Keyboard buffer in Intel Assembly

Question

I'm having trouble managing "keyboard overflows" on Intel Assembly. The main issue is that after reading the maximum size specified by the read call, the remaining data is throw in the terminal. I'm using Linux on the x64 architecture. This is in fact, homework. My main idea is the following:

%define maxChars     10
%define maxChars_2   100

section .bss
   strLida  : resb maxChars
   strLidaL : resd 1

read:
   mov dword [strLidaL], maxChars

   mov rax, 0
   mov rdi, 1
   mov rsi, strLida
   mov rdx, [strLidaL]
   syscall

   mov [strLidaL], rax

size_compare:   
   cmp [strLidaL], maxChars
   jge overflow

overflow:
   mov dword [strLidaL_2], maxChars_2

   mov rax, 0
   mov rdi, 1
   mov rsi, strLida_2
   mov rdx, [strLidaL_2]
   syscall

This is far from a good solution, it jumps to another read function when the max characters so it can swallow the remaining overflowing characters. There is a syscall for that? There's a better solution? Thanks for the input.

Answer 1

Your solution, once generalised, is perfectly fine.

First of all, consider this C program

cook.c

#include <stdio.h>

int main()
{
  char buffer[200];
  scanf("%s", buffer);

  return 0;
}

it's vulnerable and the return is redundant but bear with me.
This program just reads a string from the input, pretty much like yours.

If you type a short string like hello world scanf will read hello into buffer but world won't appear in the terminal (unlike your program). So how does scanf do the trick?
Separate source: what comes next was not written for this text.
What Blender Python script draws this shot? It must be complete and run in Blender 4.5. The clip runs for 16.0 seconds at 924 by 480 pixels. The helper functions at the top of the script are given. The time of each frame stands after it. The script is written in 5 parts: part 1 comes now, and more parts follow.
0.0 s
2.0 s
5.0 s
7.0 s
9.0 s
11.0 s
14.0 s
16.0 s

A handy way to analyse a program without reverse engineering it (or fetching the source) is strace.
If I run strace ./cook in my system I can see that cook executes the sys_read system call as

read(0, "hello world\n", 1024)          = 12

Thus scanf simply reads, in this case, in chunks of 1024 bytes.
I don't know the logic used by libc to set the length of the read and since I don't think it's relevant here I won't dig into it.
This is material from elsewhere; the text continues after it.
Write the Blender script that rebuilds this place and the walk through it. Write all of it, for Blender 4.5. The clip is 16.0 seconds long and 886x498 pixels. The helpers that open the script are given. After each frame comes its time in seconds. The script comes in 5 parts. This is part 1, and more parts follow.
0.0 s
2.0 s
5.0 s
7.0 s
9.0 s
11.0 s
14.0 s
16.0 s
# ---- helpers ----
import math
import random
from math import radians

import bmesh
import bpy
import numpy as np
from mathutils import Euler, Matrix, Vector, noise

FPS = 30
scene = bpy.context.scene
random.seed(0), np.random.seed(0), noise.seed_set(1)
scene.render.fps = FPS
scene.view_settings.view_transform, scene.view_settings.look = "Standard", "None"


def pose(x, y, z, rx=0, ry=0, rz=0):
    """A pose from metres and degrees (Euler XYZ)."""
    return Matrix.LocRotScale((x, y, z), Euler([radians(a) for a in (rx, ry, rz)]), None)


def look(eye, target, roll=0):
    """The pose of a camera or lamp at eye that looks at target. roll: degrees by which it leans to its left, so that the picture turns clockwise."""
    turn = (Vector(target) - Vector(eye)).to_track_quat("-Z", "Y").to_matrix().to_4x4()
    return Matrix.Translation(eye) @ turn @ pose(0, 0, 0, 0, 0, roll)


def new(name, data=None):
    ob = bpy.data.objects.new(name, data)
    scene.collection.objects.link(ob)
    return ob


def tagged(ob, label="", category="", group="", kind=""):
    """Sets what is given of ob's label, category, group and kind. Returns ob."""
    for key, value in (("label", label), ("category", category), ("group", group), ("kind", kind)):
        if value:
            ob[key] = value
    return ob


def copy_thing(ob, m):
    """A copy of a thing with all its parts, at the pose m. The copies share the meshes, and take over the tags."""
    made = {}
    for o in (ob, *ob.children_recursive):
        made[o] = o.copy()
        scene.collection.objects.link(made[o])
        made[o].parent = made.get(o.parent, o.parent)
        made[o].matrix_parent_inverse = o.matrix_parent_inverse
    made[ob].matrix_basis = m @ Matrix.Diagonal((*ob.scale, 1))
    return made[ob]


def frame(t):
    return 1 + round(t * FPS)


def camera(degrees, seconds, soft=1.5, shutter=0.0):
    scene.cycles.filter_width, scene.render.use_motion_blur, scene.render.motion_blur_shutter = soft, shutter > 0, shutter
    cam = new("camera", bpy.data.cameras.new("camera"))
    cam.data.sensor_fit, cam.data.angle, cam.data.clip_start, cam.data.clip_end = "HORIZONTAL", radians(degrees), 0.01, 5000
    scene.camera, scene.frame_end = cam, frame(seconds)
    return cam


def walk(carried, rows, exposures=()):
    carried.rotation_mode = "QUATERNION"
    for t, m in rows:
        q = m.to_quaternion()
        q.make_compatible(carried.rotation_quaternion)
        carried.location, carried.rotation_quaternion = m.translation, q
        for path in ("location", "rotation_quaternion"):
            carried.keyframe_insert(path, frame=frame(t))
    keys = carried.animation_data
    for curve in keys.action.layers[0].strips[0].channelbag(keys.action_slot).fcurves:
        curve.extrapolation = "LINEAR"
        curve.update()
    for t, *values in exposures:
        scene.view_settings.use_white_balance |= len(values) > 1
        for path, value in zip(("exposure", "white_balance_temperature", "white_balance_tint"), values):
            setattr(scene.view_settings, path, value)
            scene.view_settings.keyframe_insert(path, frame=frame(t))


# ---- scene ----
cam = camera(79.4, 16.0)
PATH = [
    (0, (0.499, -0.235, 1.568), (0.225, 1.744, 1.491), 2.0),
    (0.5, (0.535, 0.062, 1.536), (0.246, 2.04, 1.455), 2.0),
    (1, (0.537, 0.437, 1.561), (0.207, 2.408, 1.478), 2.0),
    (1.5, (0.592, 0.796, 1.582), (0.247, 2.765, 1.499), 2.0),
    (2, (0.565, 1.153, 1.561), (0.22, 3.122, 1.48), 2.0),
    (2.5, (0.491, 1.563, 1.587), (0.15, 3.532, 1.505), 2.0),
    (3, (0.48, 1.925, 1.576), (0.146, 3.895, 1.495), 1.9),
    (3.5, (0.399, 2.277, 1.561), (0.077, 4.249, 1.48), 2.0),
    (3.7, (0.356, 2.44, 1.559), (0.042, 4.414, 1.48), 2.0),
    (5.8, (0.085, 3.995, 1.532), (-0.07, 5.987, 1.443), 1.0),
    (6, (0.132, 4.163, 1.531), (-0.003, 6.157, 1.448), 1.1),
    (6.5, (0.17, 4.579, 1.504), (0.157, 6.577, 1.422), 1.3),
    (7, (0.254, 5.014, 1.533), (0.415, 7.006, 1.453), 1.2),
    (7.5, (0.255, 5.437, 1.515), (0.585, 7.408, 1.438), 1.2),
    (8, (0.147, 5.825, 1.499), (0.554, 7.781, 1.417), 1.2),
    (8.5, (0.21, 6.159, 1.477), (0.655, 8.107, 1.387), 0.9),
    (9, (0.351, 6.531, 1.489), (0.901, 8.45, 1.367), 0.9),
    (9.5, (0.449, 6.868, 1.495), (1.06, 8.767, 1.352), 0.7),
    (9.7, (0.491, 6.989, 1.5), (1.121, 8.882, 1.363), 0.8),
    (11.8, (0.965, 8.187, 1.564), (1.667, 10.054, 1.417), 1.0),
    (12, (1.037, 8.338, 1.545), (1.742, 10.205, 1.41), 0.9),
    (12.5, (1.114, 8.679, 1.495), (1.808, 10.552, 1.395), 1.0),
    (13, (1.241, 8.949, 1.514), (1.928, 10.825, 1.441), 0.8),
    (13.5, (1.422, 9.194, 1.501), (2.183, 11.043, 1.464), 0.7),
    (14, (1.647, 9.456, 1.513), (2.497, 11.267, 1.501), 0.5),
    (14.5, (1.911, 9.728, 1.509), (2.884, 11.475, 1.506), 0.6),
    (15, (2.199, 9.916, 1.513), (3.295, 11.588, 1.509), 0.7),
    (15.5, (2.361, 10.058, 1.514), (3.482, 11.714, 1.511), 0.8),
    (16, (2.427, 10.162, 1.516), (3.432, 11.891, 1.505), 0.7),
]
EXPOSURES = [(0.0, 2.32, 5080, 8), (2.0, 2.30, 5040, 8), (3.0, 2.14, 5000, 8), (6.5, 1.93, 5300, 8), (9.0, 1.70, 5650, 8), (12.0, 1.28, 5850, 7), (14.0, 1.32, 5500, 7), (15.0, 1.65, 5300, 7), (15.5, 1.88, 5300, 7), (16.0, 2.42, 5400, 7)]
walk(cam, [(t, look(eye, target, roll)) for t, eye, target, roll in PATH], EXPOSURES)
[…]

What if we type more than 1024 characters?
If I type 1 2 3 4 ... 1024 (i.e. all the numbers up to 1024 separated by a space) and press the result is

manager@debian64-jboss:~$ ./cook
1 2 3 4 5 [... omitted]
manager@debian64-jboss:~$ 284 285 286 287 288 289 290 [... omitted]
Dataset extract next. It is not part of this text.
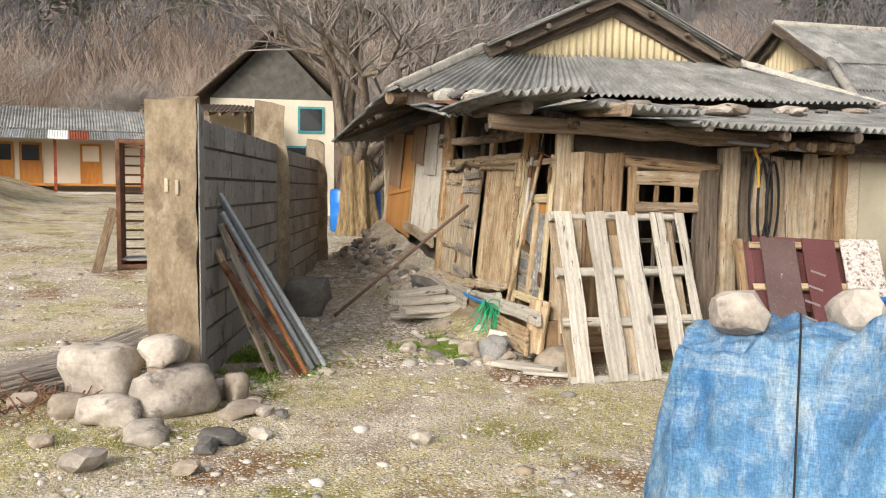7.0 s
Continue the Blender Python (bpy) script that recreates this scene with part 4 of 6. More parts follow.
# ---- power tiller under a tarpaulin ----
tiller = empty("power_tiller", pose(.08, 4.25, 0, 0, 0, 44.3), "two-wheeled power tiller parked in front of the trailer", "tiller")
wheel(tiller, pose(-.11, 4.06, .43), .315, .17, .185, M_CREAM, 14, True, mat("blue_steel", [(.06, .1, .14), (.14, .18, .2)], 6, .5, .2))
wheel(tiller, pose(.64, 4.1, .43, 0, 0, 180), .315, .17, .185, M_CREAM, 14, True, M_RUST)
part("axle_case", Build().tube([(-.05, 4.06, .43), (.6, 4.08, .43)], [.06, .06], 10), M_DARK, tiller)
part("gearbox", Build().box((.1, 3.85, .45), (.42, 4.35, .85)), M_DARK, tiller, bevel=.03)
part("engine", Build().box((.1, 4.4, .5), (.4, 4.9, .8)), M_DARK, tiller, bevel=.03)
part("rear_shaft", Build().tube([(.26, 3.9, .68), (.3, 3.5, .69), (.32, 3.3, .7)], [.07, .075, .06], 12), M_RUST, tiller, "rusty rear shaft housing")
part("tow_shaft", Build().tube([(.3, 4.0, .5), (.33, 3.6, .5), (.36, 3.3, .47), (.3, 2.9, .45)], .032, 10), M_RUST, tiller)
for x in (.05, .5):
    part("handlebar", Build().tube([(.2 + (x - .2) * .3, 3.9, .85), (x, 3.4, .99), (x, 2.95, 1.03), (x, 2.72, 1.05)], .018, 8), M_RUST, tiller)
    part("grip", Build().tube([(x, 2.74, 1.05), (x, 2.58, 1.06)], .024, 8), M_HOSE, tiller)

def cover(u, v):
    """The tarpaulin: u from the front to the handlebars, v from the near hem over the top to the far hem."""
    f = 5.18 - 2.48 * u
    top = np.interp(f, [2.7, 2.85, 3.0, 3.22, 3.4, 3.54, 3.65, 3.76, 4.0, 4.4, 4.76, 5.1, 5.35], [1.14, 1.22, 1.36, 1.48, 1.4, 1.37, 1.42, 1.5, 1.35, 1.2, 1.1, 1.07, 1.0])
    hem = np.interp(f, [2.7, 2.9, 3.2, 3.4, 3.72, 4.1, 4.4, 4.64, 5.0, 5.35], [.88, .92, .9, .84, .74, .72, .66, .58, .42, .38])
    half = np.interp(f, [2.7, 3.2, 3.8, 4.4, 5.0, 5.35], [.27, .34, .36, .38, .36, .24])
    s = 2 * v - 1
    a = abs(s)
    flat = np.interp(f, [2.7, 3.2, 3.8, 4.5, 5.35], [.35, .06, .05, .3, .5])
    if a < flat:
        x, z = half * 1.4 * a, top - .015 * (a / flat) ** 2
    else:
        t = (a - flat) / (1 - flat)
        x0 = half * 1.4 * flat
        x = x0 + (half - x0) * min(1, t ** .8 * 1.05)
        z = top - .015 + (hem - top + .015) * t ** 1.15
    w = .035 * noise.noise((f * 3.1, s * 2.2, 1)) + .06 * (abs(noise.noise((f * 4.5 + s * 1.5, s * 2.5 - f, 4))) - .2) + .04 * (abs(noise.noise((f * 11 + s * 2, s * 5, 6))) - .2) + .008 * noise.noise((f * 26, s * 12, 2))
    for fp in (3.22, 3.76, 4.9):
        ang, far = math.atan2(f - fp, a * .9 + .02), math.hypot(f - fp, a * .9)
        w += .05 * (abs(noise.noise((ang * 3.4, fp, s * .6))) - .22) * min(1, far * 5) * math.exp(-far * 1.3)
    n = Vector((math.copysign(min(1, a * 1.4), s), 0, 1 - a)).normalized()
    hemw = .03 * noise.noise((f * 6, s, 9)) + .014 * noise.noise((f * 34, s, 7)) if a > .96 else 0
    return Vector((.25 + math.copysign(x, s), f, z + hemw)) + n * w * (1.6 if a > .3 else .8)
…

showing that part of the input makes it to the terminal prompt.
If we do the math we get 9*2 + 90*3 + 184 * 4 = 1024 as expected.

Long story short: you are not really experiencing a problem - that's the expected behaviour under Linux.
In your case, it is more annoying because you are reading a low number of bytes.
The long story involves the input processing mode: canonical or non-canonical.
The default one is canonical where the OS buffers lines of text in order to provide input editing facilities.

If your program asks for 5 bytes and the user types hello world and presses enter the OS will buffer the whole "hello world\n" string but sys_read will read only up to the space, leaving " world\n" for the next reader (the shell).

You can choose to fix or mitigate this.

Reading in bigger sizes mitigates the problem - like the C example. Since you should always check the return value of a function or system call this shouldn't impact heavily on your program layout.

Alternatively, you can follow the advice of comp.lang.c and read all the input.
In assembly, you can do that in a general way with

 ;edi = file descriptor
emptyfd:
 lea rsi, [rsp-80h]     ;We use the redzone for the read buffer
 mov edx, 80h           ;Chunk length

.read_chunk:
 xor eax, eax       ;sys_read
 syscall

 ;We read all the buffer? (Note: this also check for errors as long as rdx != -1)
 cmp rdx, rax
 je .read_chunk

 ret

Beware of the clobbered registers.

I'm not aware of any system call doing this, I don't expect any though - the standard input has no special meaning for the kernel.

---

As a side note, a good way to zero a register is xoring it with itself.
Also, moving or performing an operation on the lower 32-bit part of a 64-bit register zeroes the upper 32 bits - so mov rdi, 1 can be written as mov edi, 1.
NASM will implicitly convert the former into the latter anyway.